Für eine Verständigung ist es erforderlich, dass alle Betroffenen ihre individuellen (subjektiven) Zielvorstellungen und das verfügbare Wissen über geeignete Mittel zur Zielerreichung in Argumentationsprozesse einbringen, Gründe und Gegengründe austauschen und abwägen und schließlich auf Grund der Einsicht in die Richtigkeit einer gefundenen Begründungsbasis zu einer freien Einigung darüber kommen, welche Zwecke verfolgt und welche Mittel ergriffen werden sollen.
Das so gewonnene Handlungsprogramm ist dann vernünftig (rational) in dem Sinne, dass es sich den gemeinsam gefundenen “guten Gründen” verdankt; man kann hier auch von “kommunikativer Rationalität” sprechen (im Unterschied zur “subjektiven Handlungsrationalität” des erfolgsorientierten Handelns).
Die koordinierende Kraft verständigungsorientierten Handelns beruht auf der rational motivierten Einsicht in die Richtigkeit des beabsichtigten Tuns. Es ist diese rational gestützte Einsicht - im Unterschied etwa zu Überredungs-, Belohnungsoder Bestrafungsstrategien - die die für das gemeinsame Handeln notwendige Bindungswirkung (Verpflichtung) hervorruft.
Verständigungsorientiertes Handeln trägt der Grundeinsicht für menschliches Zusammenleben Rechnung, dass eine friedliche Beilegung von Konflikten zwischen Menschen letztlich nur dann möglich ist, wenn jeder den anderen als “Person” ernst nimmt und sich auf seine Bedürfnisse und Interessen einläßt, d.h. ihn nicht bloss als “Mittel zum Zweck” zur Verwirklichung der eigenen Ziele und Pläne begreift und instrumentatlisiert.
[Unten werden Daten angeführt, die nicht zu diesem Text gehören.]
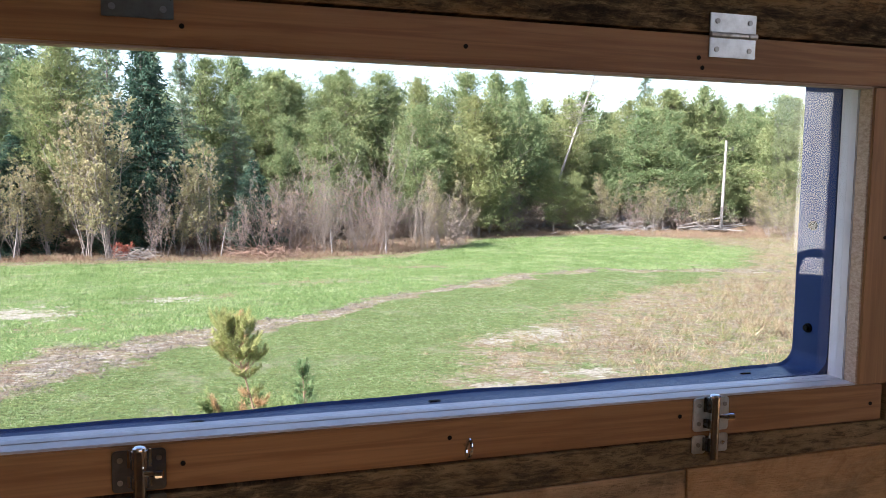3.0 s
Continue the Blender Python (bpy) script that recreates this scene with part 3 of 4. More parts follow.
# same hinge twice: the left one's dark reflection is put into its colour
left_hinge = hinge(M["shaded_dull_zinc"], 0)
right_hinge = hinge(M["zinc"], 0)
left_hinge["label"] = "zinc butt hinge above the window, shade put into its colour"
right_hinge["label"] = "shiny zinc butt hinge above the window"
left_hinge.location, right_hinge.location = (0.381, 0, 4.7135), (1.255, 0, 4.711)


def barrel_bolt(plate_metal, barrel):
    """A slide bolt: plate, barrel, rod with a knob, keeper and screws; its base is at the keeper's foot."""
    b = tagged(empty("barrel_bolt"), "steel barrel bolt holding the window shut", "bolt", "barrel bolts")
    def plate(x0, z0, x1, z1, r=0.006):
        pts = []
        for cx, cz, a0 in ((x1 - r, z0 + r, -90), (x1 - r, z1 - r, 0), (x0 + r, z1 - r, 90), (x0 + r, z0 + r, 180)):
            pts += [(cx + r * math.cos(radians(a0 + 30 * k)), cz + r * math.sin(radians(a0 + 30 * k))) for k in range(4)]
        return slab(pts, -0.0035, -0.0008, 0.0005)

    def strap(z0, z1, r=0.0112):
        """A half-round strap over the rod, with short flat feet."""
        bm = bmesh.new()
        outer = [(-r - 0.004, -0.0036), (-r, -0.0042)] + [(-r * math.cos(radians(20 * k)), -0.0060 - r * math.sin(radians(20 * k))) for k in range(10)] + [(r, -0.0042), (r + 0.004, -0.0036)]
        rows = [[bm.verts.new((x, y, z)) for x, y in outer] for z in (z0, z0 + 0.001, z1 - 0.001, z1)]
        inner = [[bm.verts.new((x * 0.86, min(-0.0036, y * 0.88), z)) for x, y in outer] for z in (z0, z1)]
        for u, w in zip([inner[0]] + rows, rows + [inner[1]]):
            for k in range(len(outer) - 1):
                bm.faces.new([u[k], u[k + 1], w[k + 1], w[k]])
        bmesh.ops.recalc_face_normals(bm, faces=bm.faces)
        for f in bm.faces:
            f.smooth = True
        return bm
    back = part("back_plate", plate(-0.034, 0.040, 0.033, 0.095), plate_metal, b)
    left_keeper = part("keeper_plate", plate(-0.034, 0.003, -0.009, 0.033, 0.004), plate_metal, b)
    right_keeper = part("keeper_plate", plate(0.009, 0.004, 0.033, 0.034, 0.004), plate_metal, b)
    part("barrel", strap(0.046, 0.061), barrel, b, "half-round steel guide")
    part("barrel", strap(0.072, 0.096), barrel, b, "half-round steel guide")
    part("keeper", strap(0.008, 0.030), barrel, b, "half-round steel keeper")
    bm = rod(bmesh.new(), (0.0, -0.0112, -0.004), (0.0, -0.0112, 0.098), 0.0082, 16)
    bmesh.ops.create_uvsphere(bm, u_segments=14, v_segments=8, radius=0.0090, matrix=Matrix.Translation((0, -0.0112, 0.0985)) @ Matrix.Diagonal((1, 1, 0.45, 1)))
    part("rod", bm, M["chrome"], b)
    bm = rod(bmesh.new(), (0.004, -0.014, 0.067), (0.022, -0.020, 0.066), 0.0036, 10)
    rod(bm, (0.020, -0.0195, 0.066), (0.029, -0.022, 0.066), 0.0056, 12)
    part("knob", bm, M["chrome"], b)
    for x, z in ((-0.024, 0.083), (-0.024, 0.053), (0.024, 0.083), (0.0245, 0.062), (-0.0235, 0.018), (0.0225, 0.019)):
        bm = rod(bmesh.new(), (x, -0.0055, z), (x, -0.002, z), 0.0036, 10)
        part("screw", bm, M["screw_zinc"], back if z > 0.04 else (left_keeper if x < 0 else right_keeper))
    return b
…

Der andere wird als ein gleichwertiges Gegenüber angesehen, auf den man sich argumentativ einlassen muss, damit die gemeinsame Gestaltung des Lebens in friedlicher Abstimmung der Zwecke und Mittel gelingt, damit ein innerer sozialer Frieden entsteht.
Verständigungsorientiertes Handeln in diesem Sinne hat zwei wesentliche Merkmale, die es von dem anderen Handlungstypus, dem erfolgsorientierten Handeln, unterscheiden:
(1) Verständigungsorientiertes Handeln ist originär auf das Medium der Sprache angewiesen, verwirklicht sich nur durch Sprache. Es gibt keine anderen Medien der Koordination, mit deren Hilfe Argumentationen und die Überzeugungskraft guter Gründe entfaltet werden könnte.
Verständigungsorientiertes Handeln stellt deshalb den Ausgangspunkt, die Grundlage, für alle weiteren Überlegungen zur rationalen Koordination menschlichen Handelns dar.
Verständigungsorientiertes Handeln ist also die originäre Quelle von Vernunft und damit von Legitimation des Handelns. Es geht dem erfolgsorientierten Handeln immer voraus.
Verständigungsorientiertes Handeln impliziert ferner die Bereitschaft, eigene Interessen und Standpunkte gegebenenfalls - in Abhängigkeit von der Qualität der vorgetragenen und geprüften Argumente - zu revidieren. Es wird damit deutlich, dass verständigungsorientiertes Handeln auf den Konsens im Sinne der freien Zustimmung aller Betroffenen abstellt. Dieser freie Konsens ist es, der die friedliche Handlungskoordination so lange gewährleistet, wie die Gründe Gültigkeit haben, auf die man sich geeinigt hat.